Fraud Reasoning Analysis and Risk Analysis
Risk Analysis and Fraud Reasoning Analysis are separate but complementary.
Risk Analysis presents the standard forensic and detector-based findings for the document.
Fraud Reasoning Analysis interprets the available findings, coordinates the Fraud Analysis Agents, and produces a structured conclusion with reasoning and recommendations. Admins should review both analysis views when the decision requires a complete understanding of the document.
Reviewing the analyzed document
The analyzed document remains visible alongside the Fraud Reasoning Analysis result.
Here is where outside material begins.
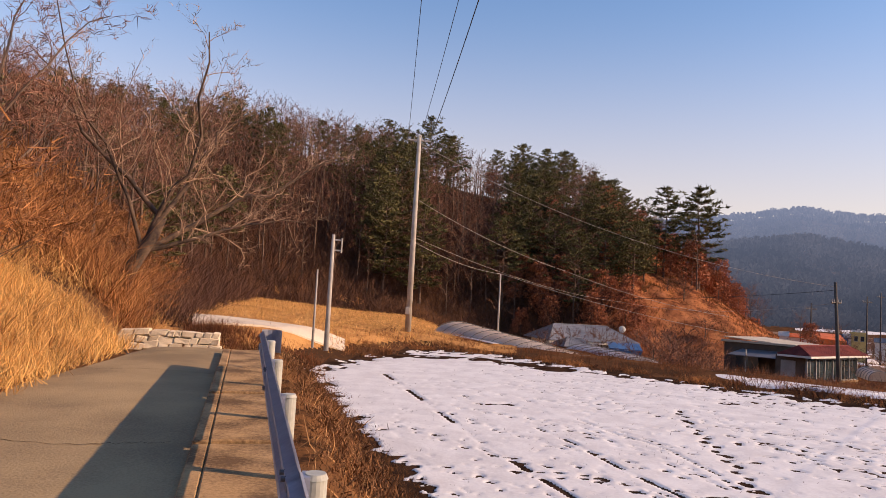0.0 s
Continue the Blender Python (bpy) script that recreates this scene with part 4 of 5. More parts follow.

Admins should compare the result directly with the document, especially when the analysis refers to:
- specific text or fields
- overlays or annotations
- visible inconsistencies
- document layout
- missing security features
- duplicate content
- manipulated areas
- individual pages of a multi-page document The reasoning and evidence should be treated as review support rather than a substitute for examining the document itself.
Important considerations
Agentic Fraud Reasoning is designed to support administrative review and decision-making. The result should be considered together with:
- the original document
- the standard Risk Analysis result
- applicant or dossier information
- the organization’s internal policies
- applicable legal and regulatory requirements
- any additional verification performed outside Bynn Use Manual Review when the findings are incomplete, conflicting, uncertain, or require contextual judgment.